My heart hasn’t always been pure as I’ve been laboring all my life. I’ve been proud of myself, resented others. The wages of sin is death—this is the payment
we deserve. But, above all else God is generous! God’s ways are not our ways (Is 55:8). He will freely pardon (Is 55:7). In Jesus, God shows his utter generosity. We remember how Jesus at different times fed
4,000 people and then 5,000 people (Mk 6:35–44; 8:1–9). Jesus
reminds us of God’s amazing grace shown to the wayward/prodigal son (Lk
15:20–24) And, of the forgiveness offered to those who crucified him when
Jesus cried out, “Father forgive them for they know not what they do.” (Lk
23:34) Jesus even promised the gift
of heaven to the repentant thief on the cross (Lk 23:39–43), Christ is
generosity incarnate!
11.
In Jesus, God
does what he wants with what is his! In
Holy Baptism he pours out his generous forgiveness upon you. In his Word he speaks his abundant
forgiveness upon your sins. In his
Supper he feeds you as generously as he fed the multitudes—not just a bit of
bread and a sip of wine—but his very body and his blood generously and freely
given for you.
12.
Listen to this!
They all got the same! Did you hear that? They all got the same!

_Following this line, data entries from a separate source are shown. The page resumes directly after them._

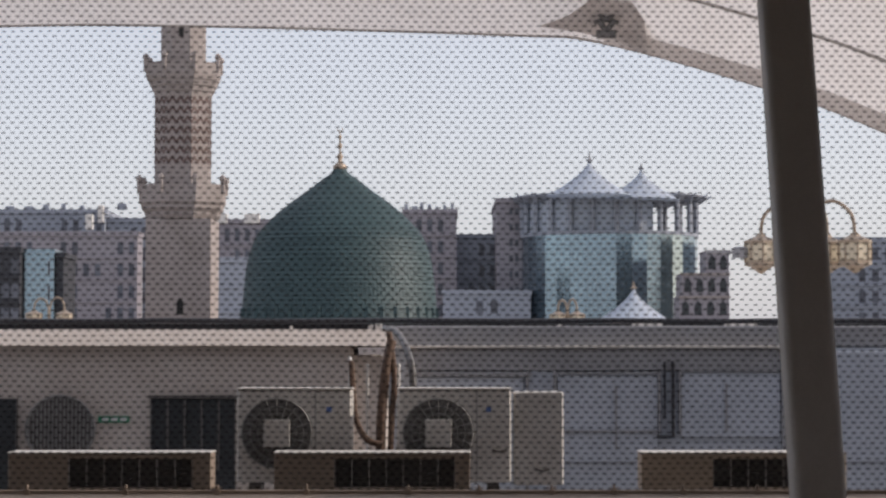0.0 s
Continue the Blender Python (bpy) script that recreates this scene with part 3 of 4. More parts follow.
for x in (-6.5, 5.5):
    bm = bmesh.new()
    add_tube(bm, [(x, 0, -0.01), (x, 0, 3.75)], 0.03, 8)
    part("net_post", bm, "steel", net)


# ------------------------------------------------------------ adjustable pole on the terrace
FOOT, TOP = Vector((1.605, 8.63, 0.0)), Vector((1.536, 10.14, 5.04))
pole = thing("adjustable_pole", FOOT, "cream painted telescopic steel pole hinged to the terrace", "pole")
axis = (TOP - FOOT).normalized()
pole.rotation_mode = "QUATERNION"
across = Vector((0, 1, 0)).cross(axis).normalized()
pole.rotation_quaternion = Matrix((across, axis.cross(across), axis)).transposed().to_quaternion()


def add_square_tube(bm, profile, power=4.6, sides=28, flutes=0.0):
    rings = []
    for r, z in profile:
        ring = []
        for k in range(sides):
            a = 2 * math.pi * k / sides
            c, s = math.cos(a), math.sin(a)
            q = (abs(c) ** power + abs(s) ** power) ** (-1 / power)
            q *= 1 - (flutes if k % 4 < 2 and z < 0.66 else 0)
            ring.append(bm.verts.new((r * q * c, r * q * s, z)))
        rings.append(ring)
    for a, b in zip(rings, rings[1:]):
        for k in range(sides):
            bm.faces.new((a[k], a[(k + 1) % sides], b[(k + 1) % sides], b[k]))
    bm.faces.new(rings[0][::-1])
    bm.faces.new(rings[-1])


Z_SLEEVE = 1.523
bm = bmesh.new()
add_square_tube(bm, [(0.108, Z_SLEEVE), (0.114, Z_SLEEVE + 0.006), (0.114, Z_SLEEVE + 0.03), (0.1115, Z_SLEEVE + 0.036), (0.1115, 6.6)])
part("outer_tube", bm, "pole", pole, smooth=True)
bm = bmesh.new()
add_square_tube(bm, [(0.065, 0.395), (0.067, 0.40), (0.086, 0.62), (0.096, 0.76), (0.096, Z_SLEEVE + 0.2)], flutes=0.05)
inner = part("inner_tube", bm, "pole", pole, smooth=True)
bm = bmesh.new()
bmesh.ops.create_circle(bm, cap_ends=True, radius=0.0185, segments=16, matrix=Matrix.Rotation(radians(90), 4, "X"))
HOLE = finish(bm, "adjustment_hole", "black")
for k in range(4):
    piece("adjustment_hole", HOLE, inner, (-0.012, -0.0995, Z_SLEEVE - 0.054 - 0.0965 * k))
bm = bmesh.new()
bmesh.ops.create_cone(bm, cap_ends=True, radius1=0.034, radius2=0.031, depth=0.022, segments=20, matrix=Matrix.Translation((0.012, -0.124, 2.053)) @ Matrix.Rotation(radians(90), 4, "X"))
bmesh.ops.create_cone(bm, cap_ends=True, radius1=0.009, radius2=0.008, depth=0.01, segments=10, matrix=Matrix.Translation((0.072, -0.118, 2.053)) @ Matrix.Rotation(radians(90), 4, "X"))
part("bolt", bm, "steel", pole, "dull grey bolt head")
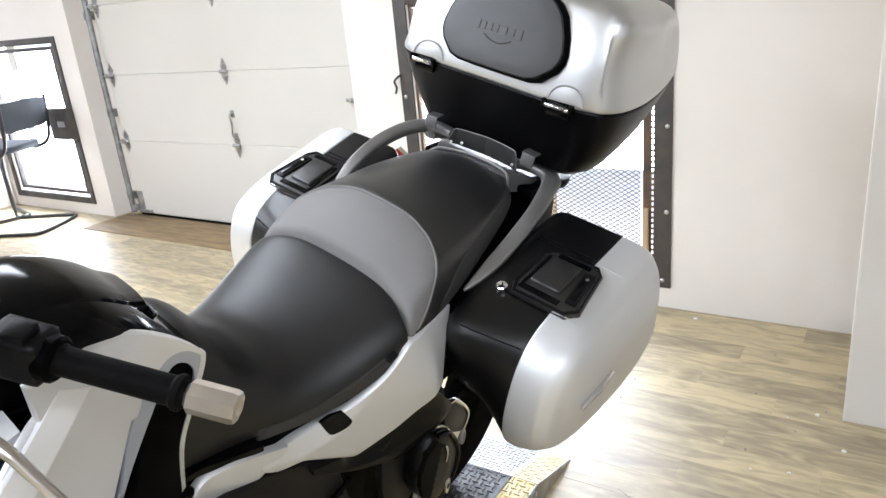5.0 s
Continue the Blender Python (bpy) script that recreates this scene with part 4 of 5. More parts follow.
def pillion_point(p, r, inset=0.0):
    """A point of the passenger seat: p runs from the crown (0) over the shoulder (0.72) to the lower edge (1)."""
    h, xc, zc, xl, zl = (ease(r, [(k[0], k[i]) for k in PIL]) for i in range(1, 6))
    xs = zs = 0.0
    for d in (-0.02, -0.01, 0.0, 0.01, 0.02):
        q = min(1.0, abs(abs(p) + d))
        if q <= 0.72:
            f = q / 0.72
            x, z = xc * f, h - (h - zc) * f ** 2.3
        else:
            f = (q - 0.72) / 0.28
            x, z = xc + (xl - xc) * f + 0.004 * math.sin(math.pi * f), zc + (zl - zc) * f
        xs, zs = xs + x / 5, zs + z / 5
    return math.copysign(xs - inset * min(1.0, xs / 0.1), p) if p else 0.0, r, zs - inset


def pillion_part(name, front, back, material, label, steps, roll_front, roll_back):
    """The stretch of the passenger seat between two curves across it, with rolled ends."""
    ps = [i / 24 - 1 for i in range(49)]
    ts = [0, 0.01, 0.03, 0.06, 0.1] + [0.15 + 0.7 * i / steps for i in range(steps + 1)] + [0.9, 0.94, 0.97, 0.99, 1]
    rings = []
    for t in ts:
        ring = []
        for p in ps:
            f, b = ease(abs(p), front), ease(abs(p), back)
            r = f + (b - f) * t
            drop = 0.0
            for gap, roll in ((r - f, roll_front), (b - r, roll_back)):
                if roll and gap < roll:
                    drop += roll - math.sqrt(max(0.0, roll * roll - (roll - gap) ** 2))
            ring.append(pillion_point(p, r, drop))
        x, r, z = ring[-1]
        ring += [(x * 0.9, r, z - 0.02), (-x * 0.9, r, z - 0.02)]
        rings.append(ring)
    return part(name, loft(bmesh.new(), rings), material, bike, label)


pillion_part("seat_insert", SEAM, [(k, v - 0.0008) for k, v in EDGE], VINYL_GREY, "grey vinyl step of the passenger seat", 14, 0.012, 0.003)
pillion_part("passenger_seat", [(k, v + 0.0008) for k, v in EDGE], TAIL, VINYL_REAR, "black vinyl passenger seat", 26, 0.003, 0.02)


def seat_side(side):
    """The lighter side facet of the passenger seat, lying just proud of it below the shoulder."""
    rings = []
    for i in range(29):
        r = -0.400 + 0.345 * i / 28
        top = ease(r, ((-0.40, 0.97), (-0.36, 0.86), (-0.31, 0.78), (-0.25, 0.76), (-0.05, 0.76)))
        row = []
        for j in range(9):
            x, y, z = pillion_point(top + (1.0 - top) * j / 8, r)
            out = 0.0003 if j in (0, 8) or i in (0, 28) else 0.0018
            row.append((side * (x + out), y, z + out * 0.4))
        rings.append(row + [(x - side * 0.006, y, z - 0.003) for x, y, z in row[::-1]])
    part("seat_side", loft(bmesh.new(), rings), VINYL_SIDE, bike, "dark grey vinyl side of the passenger seat")


def welt():
    """A rounded bead along the rear edge of the grey step."""
    pts = [pillion_point(p, ease(abs(p), EDGE)) for p in (i / 22 - 0.95 for i in range(43)) if abs(p) <= 0.96]
    part("welt", tube(pts, 0.0028, 8, 2), VINYL_GREY, bike, "grey welt along the seat step")


welt()
seat_side(1)
seat_side(-1)


def seat_skirt(side):
    """The lower edge of the rider seat: a lighter band that widens towards the rear."""
    rings = []
    for i in range(25):
        r = -0.80 + 0.285 * i / 24
        k, w, b, h = 2 / ease(r, RIDER_S), ease(r, RIDER_W), ease(r, RIDER_B), ease(r, RIDER_H)
        s0 = ease(r, ((-0.80, 0.985), (-0.72, 0.93), (-0.6, 0.88), (-0.53, 0.90), (-0.515, 0.98)))
        row = []
        for j in range(7):
            a = (s0 + (1.0 - s0) * j / 6) * math.pi / 2
            lift = 0.0004 if j == 0 or i in (0, 24) else 0.0025
            row.append((side * (w * math.sin(a) ** k + lift), r, b + (h - b) * max(0.0, math.cos(a)) ** k + lift * 0.4 - (0.016 if j == 6 else 0)))
        rings.append(row + [(x - side * 0.007, y, z - 0.002) for x, y, z in row[::-1]])
    part("seat_skirt", loft(bmesh.new(), rings), VINYL_SIDE, bike, "dark grey lower edge of the rider seat")


seat_skirt(1)
seat_skirt(-1)
part("seat_pan", span_box((-0.14, -0.5, 0.90), (0.14, -0.02, 1.02), 0.02), PLASTIC, bike)
part("tail_cover", loft(bmesh.new(), [[(w, r, u0), (w * 0.95, r, u1), (-w * 0.95, r, u1), (-w, r, u0)] for r, w, u0, u1 in ((-0.44, 0.205, 0.80, 0.985), (-0.36, 0.232, 0.80, 1.0), (-0.2, 0.236, 0.82, 1.035), (-0.05, 0.225, 0.9, 1.07), (0.08, 0.19, 0.97, 1.10), (0.2, 0.12, 1.0, 1.1))]), PLASTIC, bike, "black tail cover")


# tank cover
def dome(name, knots, material, label, shape=2.3, n=24):
    bm = bmesh.new()
    rs = [knots[0][0] + (knots[-1][0] - knots[0][0]) * i / 30 for i in range(31)]
    rings = []
    order = sorted(knots)
    for r in rs:
        h, w, b = (ease(r, [(k[0], k[i]) for k in order]) for i in (1, 2, 3))
        ring = []
        for i in range(n + 1):
            a = math.pi * (i / n - 0.5)
            ring.append((w * math.copysign(abs(math.sin(a)) ** (2 / shape), math.sin(a)), r, b + (h - b) * max(0, math.cos(a)) ** (2 / shape)))
        rings.append(ring + [(w * 0.9, r, b - 0.03), (-w * 0.9, r, b - 0.03)])
    loft(bm, rings)
    return part(name, bm, material, bike, label)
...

It’s a blessed
scandal. It goes against everything we hold dear, against all our notions of
what’s right and fair. And praise God for that! He doesn’t operate according to
our standards of what’s right and fair. Instead, he does what he wants with
what is his! And what he wants above all else is to be generous! So don’t cast an “evil eye” or a “stink eye”
on that generosity. Instead, rejoice in it. When you go back to your work, know
and believe that in the end it won’t depend on your efforts or your labors.
Instead, we live in his generous grace, in Christ, now and always. Remember,
““As You Do God’s Work, Think God’s Way!”
“By grace you have been saved through faith. And this is not your own
doing; it is the gift of God.” Let
us pray: Keep me ever mindful, Lord, that it is only by grace that I have been
included in Your kingdom and am privileged to serve in it. Amen.